*REQUIRED WORK*.
Your task is to reproduce, verbatim and without pictures, the lines from the opening of the listing through the line containing "for key, value".
Start INPUT RECORDS
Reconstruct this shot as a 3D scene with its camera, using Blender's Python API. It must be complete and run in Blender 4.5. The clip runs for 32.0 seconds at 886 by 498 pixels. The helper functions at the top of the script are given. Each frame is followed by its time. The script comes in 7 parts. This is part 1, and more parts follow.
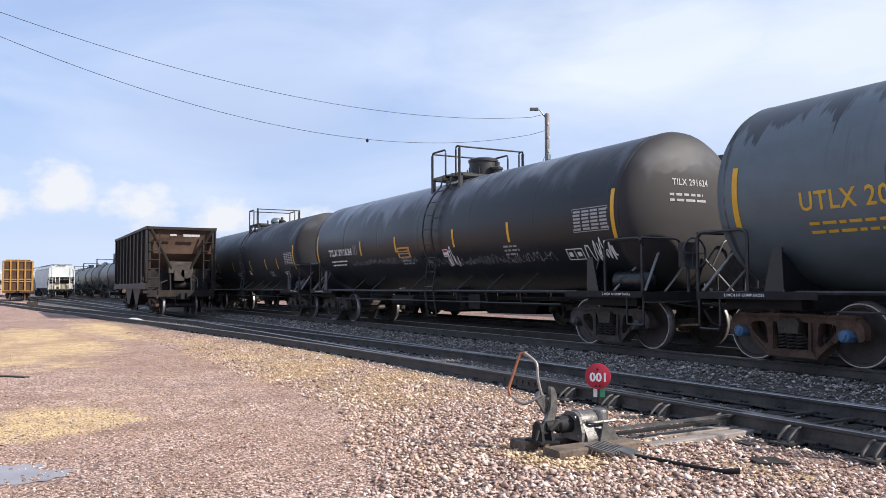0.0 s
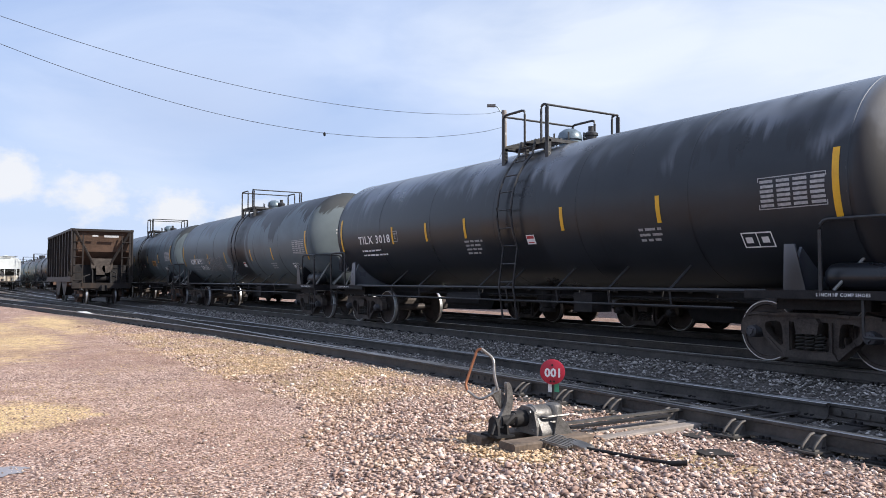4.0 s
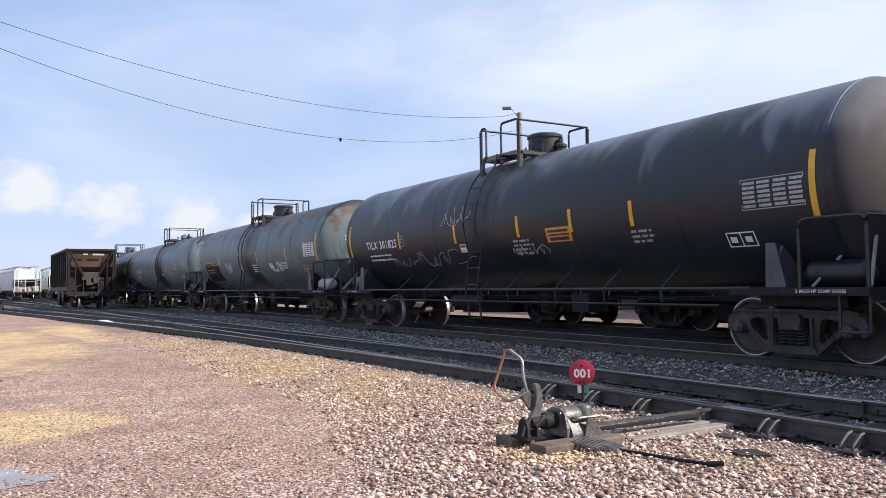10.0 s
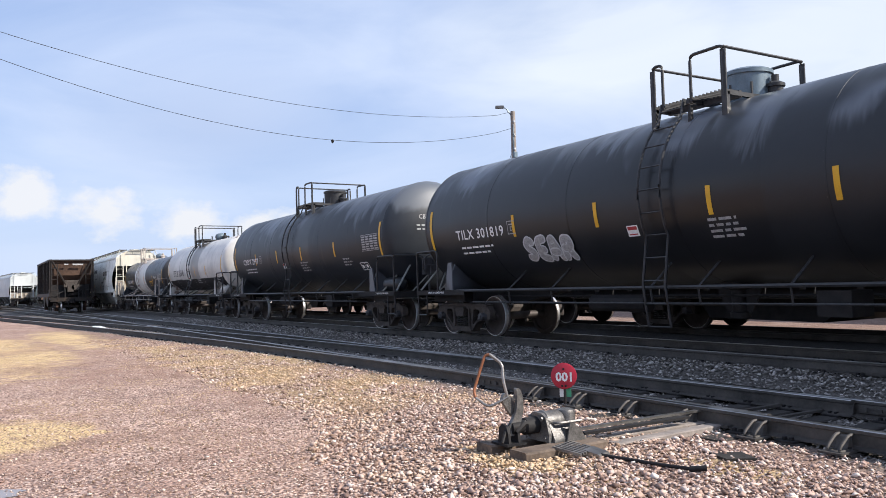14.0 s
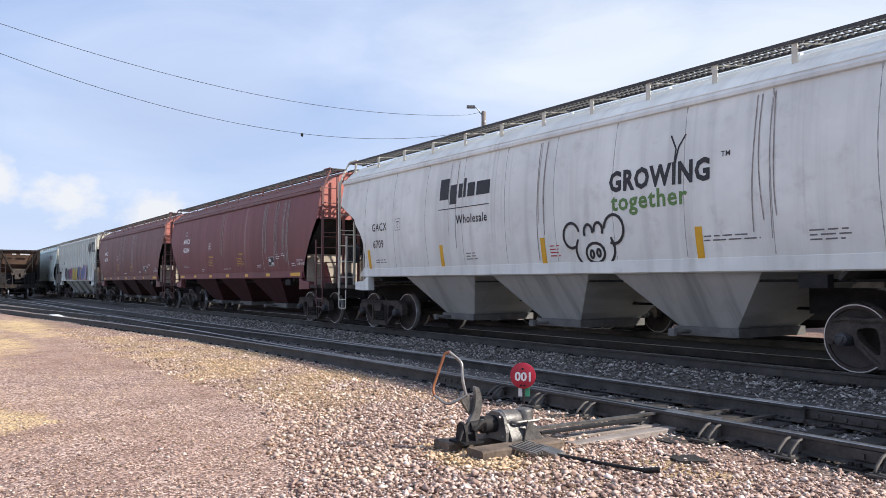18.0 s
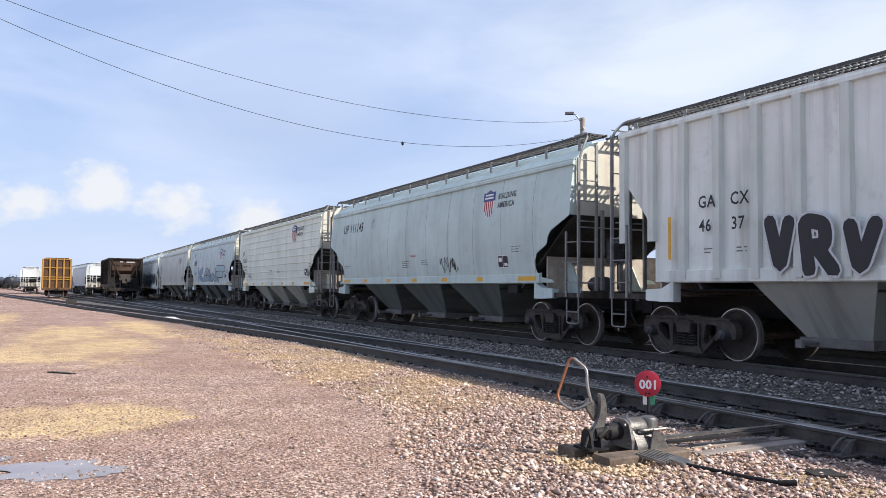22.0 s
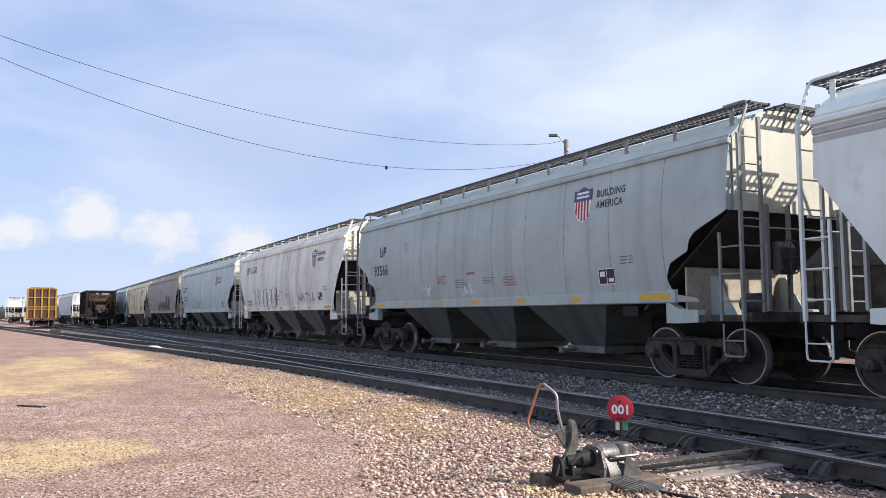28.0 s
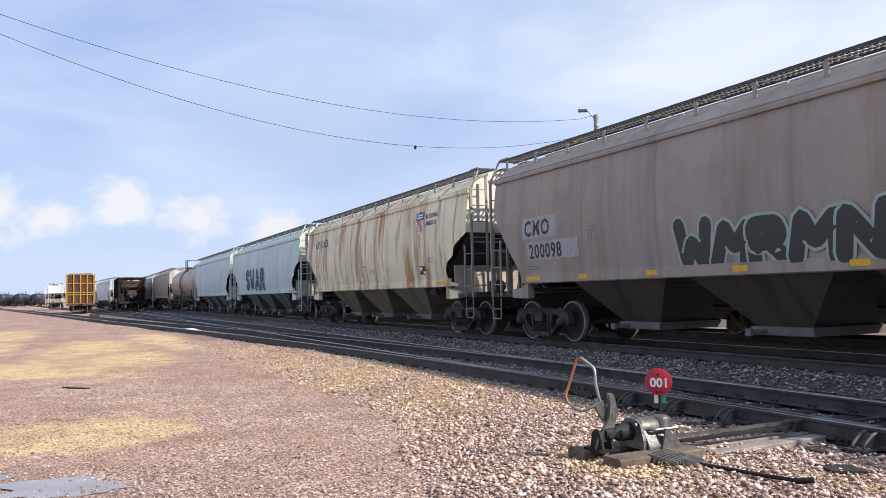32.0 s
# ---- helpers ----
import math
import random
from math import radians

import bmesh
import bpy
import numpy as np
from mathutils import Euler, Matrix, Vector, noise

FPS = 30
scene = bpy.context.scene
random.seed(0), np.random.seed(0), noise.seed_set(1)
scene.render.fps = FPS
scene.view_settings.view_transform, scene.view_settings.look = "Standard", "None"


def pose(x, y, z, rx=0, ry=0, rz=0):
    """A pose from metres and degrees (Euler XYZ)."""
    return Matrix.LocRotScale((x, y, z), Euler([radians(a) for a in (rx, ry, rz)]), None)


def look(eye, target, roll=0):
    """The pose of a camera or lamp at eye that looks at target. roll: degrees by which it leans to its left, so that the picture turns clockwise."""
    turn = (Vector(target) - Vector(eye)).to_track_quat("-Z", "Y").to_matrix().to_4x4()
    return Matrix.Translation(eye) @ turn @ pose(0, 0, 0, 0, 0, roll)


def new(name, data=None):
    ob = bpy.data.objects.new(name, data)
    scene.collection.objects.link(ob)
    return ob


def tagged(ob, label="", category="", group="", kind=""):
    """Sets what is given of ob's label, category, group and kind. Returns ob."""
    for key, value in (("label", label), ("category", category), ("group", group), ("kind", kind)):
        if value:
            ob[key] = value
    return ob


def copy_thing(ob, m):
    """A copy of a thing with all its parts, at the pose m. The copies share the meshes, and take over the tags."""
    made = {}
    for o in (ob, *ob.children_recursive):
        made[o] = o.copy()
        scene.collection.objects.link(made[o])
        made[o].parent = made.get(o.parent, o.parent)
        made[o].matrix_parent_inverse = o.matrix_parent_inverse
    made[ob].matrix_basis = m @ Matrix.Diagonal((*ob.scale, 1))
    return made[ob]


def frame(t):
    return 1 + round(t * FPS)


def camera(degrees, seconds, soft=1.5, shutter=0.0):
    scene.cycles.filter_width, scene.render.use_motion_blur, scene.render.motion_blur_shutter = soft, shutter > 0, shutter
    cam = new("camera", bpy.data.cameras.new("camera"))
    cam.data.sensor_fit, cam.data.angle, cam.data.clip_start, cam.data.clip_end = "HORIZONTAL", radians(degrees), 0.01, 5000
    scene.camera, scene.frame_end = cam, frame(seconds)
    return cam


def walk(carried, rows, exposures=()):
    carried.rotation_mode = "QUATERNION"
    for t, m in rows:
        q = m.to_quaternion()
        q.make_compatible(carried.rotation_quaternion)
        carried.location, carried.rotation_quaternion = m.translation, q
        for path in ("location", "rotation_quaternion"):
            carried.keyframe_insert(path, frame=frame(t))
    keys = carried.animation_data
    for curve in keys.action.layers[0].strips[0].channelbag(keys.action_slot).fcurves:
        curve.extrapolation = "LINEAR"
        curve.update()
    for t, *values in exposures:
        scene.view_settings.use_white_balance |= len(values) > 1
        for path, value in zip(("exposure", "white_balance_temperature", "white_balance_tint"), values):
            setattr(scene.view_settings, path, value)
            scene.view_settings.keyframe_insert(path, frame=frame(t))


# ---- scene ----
DEG = 58.5
cam = camera(DEG, 32.0, soft=0.7)
# t, x, y, z, yaw, pitch, roll
PATH = [
    (0, 0.031, -0.115, 1.165, 60.986, 2.736, 0.226),
    (0.5, 0.064, -0.162, 1.186, 60.546, 2.779, 0.221),
    (1, 0.043, -0.167, 1.181, 60.171, 2.893, 0.126),
    (1.5, 0.015, -0.164, 1.175, 59.861, 2.93, 0.045),
    (2, 0.026, -0.209, 1.18, 59.618, 2.847, 0.019),
    (2.5, 0.086, -0.268, 1.193, 59.102, 2.697, -0.172),
    (3, 0.1, -0.206, 1.192, 58.576, 2.447, -0.051),
    (3.5, 0.12, -0.205, 1.192, 57.807, 2.308, -0.168),
    (5.5, 0.089, -0.162, 1.178, 58.501, 2.586, 0.487),
    (6, 0.166, -0.195, 1.193, 59.721, 2.575, 0.671),
    (6.5, 0.121, -0.067, 1.163, 60.907, 2.689, 0.85),
    (7, 0.149, -0.044, 1.166, 61.816, 2.804, 1.034),
    (7.5, 0.148, -0.052, 1.166, 62.262, 2.932, 1.038),
    (8, 0.115, -0.088, 1.165, 62.198, 2.997, 1.006),
    (8.5, 0.058, -0.158, 1.164, 61.648, 2.981, 0.903),
    (9, 0, -0.218, 1.159, 60.804, 2.871, 0.811),
    (9.5, -0.017, -0.232, 1.157, 59.788, 2.744, 0.601),
    (10, -0.003, -0.233, 1.159, 58.957, 2.656, 0.72),
    (10.5, 0.004, -0.239, 1.16, 58.191, 2.615, 0.82),
    (11, 0.017, -0.239, 1.165, 57.453, 2.583, 1.067),
    (11.5, 0.007, -0.232, 1.154, 56.722, 2.646, 1.116),
    (12, 0.014, -0.218, 1.163, 56.336, 2.585, 1.434),
    (12.5, 0.014, -0.175, 1.171, 56.49, 2.532, 1.68),
    (13, -0.023, -0.095, 1.173, 57.01, 2.522, 1.656),
    (13.5, -0.044, -0.012, 1.182, 57.956, 2.559, 1.727),
    (14, -0.035, 0.01, 1.19, 58.876, 2.638, 1.567),
    (14.5, -0.06, 0.025, 1.184, 59.623, 2.725, 1.381),
    (16.5, -0.032, 0.038, 1.179, 61.155, 2.318, 0.918),
    (17, -0.011, 0.025, 1.183, 60.078, 2.236, 0.618),
    (17.5, -0.009, 0.045, 1.17, 58.251, 2.316, 0.152),
    (18, -0.018, 0.047, 1.18, 56.478, 2.487, -0.047),
    (18.5, -0.021, 0.033, 1.182, 56.004, 2.649, -0.008),
    (19, 0, 0, 1.18, 57.061, 2.74, 0),
    (19.5, 0.013, 0.002, 1.178, 59.504, 2.593, 0.209),
    (20, 0.005, -0.138, 1.18, 61.697, 2.491, 0.055),
    (20.5, -0.031, -0.232, 1.185, 63.196, 2.435, -0.169),
    (21, -0.067, -0.261, 1.175, 63.711, 2.506, -0.397),
    (21.5, -0.072, -0.276, 1.165, 63.626, 2.667, -0.644),
    (22, -0.056, -0.271, 1.169, 63.113, 2.971, -0.597),
    (22.5, -0.041, -0.267, 1.167, 61.934, 3.277, -0.429),
    (23, -0.024, -0.247, 1.15, 60.052, 3.396, -0.19),
    (23.5, -0.046, -0.166, 1.137, 58.196, 3.408, -0.025),
    (24, -0.064, -0.13, 1.134, 57.099, 3.161, -0.157),
    (24.5, -0.06, -0.091, 1.141, 57.292, 2.818, -0.363),
    (25, -0.049, -0.055, 1.157, 58.703, 2.477, -0.375),
    (25.5, -0.055, -0.031, 1.157, 60.432, 2.344, -0.399),
    (27.5, -0.083, -0.046, 1.181, 62.501, 4.033, 0.013),
    (28, -0.08, -0.017, 1.191, 62.448, 4.657, 0.343),
    (28.5, -0.055, 0.045, 1.175, 62.569, 4.884, 0.476),
    (29, -0.029, -0.022, 1.171, 62.927, 4.573, 0.518),
    (29.5, -0.053, -0.024, 1.161, 63.604, 4.104, 0.58),
    (30, -0.067, -0.022, 1.161, 64.33, 3.695, 0.718),
    (30.5, -0.064, -0.035, 1.165, 64.8, 3.453, 1.041),
    (31, -0.069, -0.04, 1.163, 64.811, 3.378, 1.219),
    (31.5, -0.081, -0.027, 1.16, 64.643, 3.299, 1.357),
    (32, -0.097, -0.059, 1.164, 64.676, 3.201, 1.298),
]
walk(cam, [(t, pose(x, y, z, 90 + p, r, w)) for t, x, y, z, w, p, r in PATH], exposures=[(0.0, 0.45), (14.0, 0.45), (18.0, 0.43), (32.0, 0.43)])

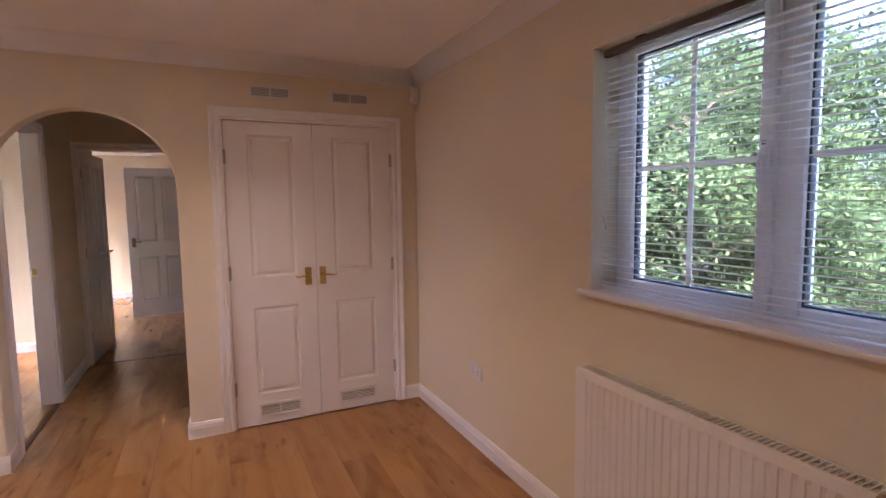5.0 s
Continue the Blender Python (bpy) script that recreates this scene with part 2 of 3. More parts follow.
End INPUT RECORDS
*WRITTEN RESPONSE*.
Reconstruct this shot as a 3D scene with its camera, using Blender's Python API. It must be complete and run in Blender 4.5. The clip runs for 32.0 seconds at 886 by 498 pixels. The helper functions at the top of the script are given. Each frame is followed by its time. The script comes in 7 parts. This is part 1, and more parts follow.
0.0 s
4.0 s
10.0 s
14.0 s
18.0 s
22.0 s
28.0 s
32.0 s
# ---- helpers ----
import math
import random
from math import radians

import bmesh
import bpy
import numpy as np
from mathutils import Euler, Matrix, Vector, noise

FPS = 30
scene = bpy.context.scene
random.seed(0), np.random.seed(0), noise.seed_set(1)
scene.render.fps = FPS
scene.view_settings.view_transform, scene.view_settings.look = "Standard", "None"


def pose(x, y, z, rx=0, ry=0, rz=0):
    """A pose from metres and degrees (Euler XYZ)."""
    return Matrix.LocRotScale((x, y, z), Euler([radians(a) for a in (rx, ry, rz)]), None)


def look(eye, target, roll=0):
    """The pose of a camera or lamp at eye that looks at target. roll: degrees by which it leans to its left, so that the picture turns clockwise."""
    turn = (Vector(target) - Vector(eye)).to_track_quat("-Z", "Y").to_matrix().to_4x4()
    return Matrix.Translation(eye) @ turn @ pose(0, 0, 0, 0, 0, roll)


def new(name, data=None):
    ob = bpy.data.objects.new(name, data)
    scene.collection.objects.link(ob)
    return ob


def tagged(ob, label="", category="", group="", kind=""):
    """Sets what is given of ob's label, category, group and kind. Returns ob."""
    for key, value in (("label", label), ("category", category), ("group", group), ("kind", kind)):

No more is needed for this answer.